As reported on the ARRL web site, the FCC rejected the proposal from Ken Chafin, W6CPA, and Leon Brown, KC6JAR to create a 2M subband for digital voice repeaters. This proposal was apparently a good-intentioned approach to opening up new spectrum for digital machines (D-STAR, P25, etc.). Chafin and Brown jointly filed a PRM in October 2007 requesting that the FCC “propose to expand the frequencies on which an amateur station operating as a repeater (repeater station) may operate,” specifically Section 97.205(b) to allow repeater stations to transmit in the 145.5-145.8 MHz frequency segment of the 2 meter amateur service band.

The FCC correctly rejected this proposal, indicating that the Amateur Radio Service does not need additional 2M spectrum for repeaters. Also, the FCC rejected the notion of a subband that is dedicated to a particular modulation format.

I appreciate the problem of trying to open up repeater frequency pairs for digital voice repeaters. We are struggling with that issue here in Colorado. It seems that all of the 2M repeater pairs are “full” in the front range. (Full but not necessary well-used.) The Colorado Council of Amateur Radio Clubs (CCARC) took action to open up digital voice repeater pairs on the 440 MHz and 1.2 GHz bands, but we haven’t figured out what to do on 2 Meters.

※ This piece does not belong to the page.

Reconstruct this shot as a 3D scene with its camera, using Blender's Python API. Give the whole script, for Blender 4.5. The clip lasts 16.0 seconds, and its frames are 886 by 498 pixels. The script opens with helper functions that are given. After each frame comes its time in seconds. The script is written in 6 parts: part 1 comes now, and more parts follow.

Technically-oriented hams want to put up repeaters using the new digital technology, so we want to find a way to support that effort. One answer is to expand the repeater subband. But let’s be honest….in most locations the 2M repeater subband are filled with repeaters that largely sit there doing nothing. I find it very difficult to justify adding additional spectrum to amateur repeater usage.

Also, what is the big freaking deal with 2 Meters? Why does everyone insist on having a D-STAR machine on 2M? There is generally much more room on 70 cm (440 MHz), so let’s give that a go. I think the ham community is stuck in the 2-meter rut. (I understand this, sort of, for good old FM, but digital voice means buying new gear, so let’s do it on 440 MHz.)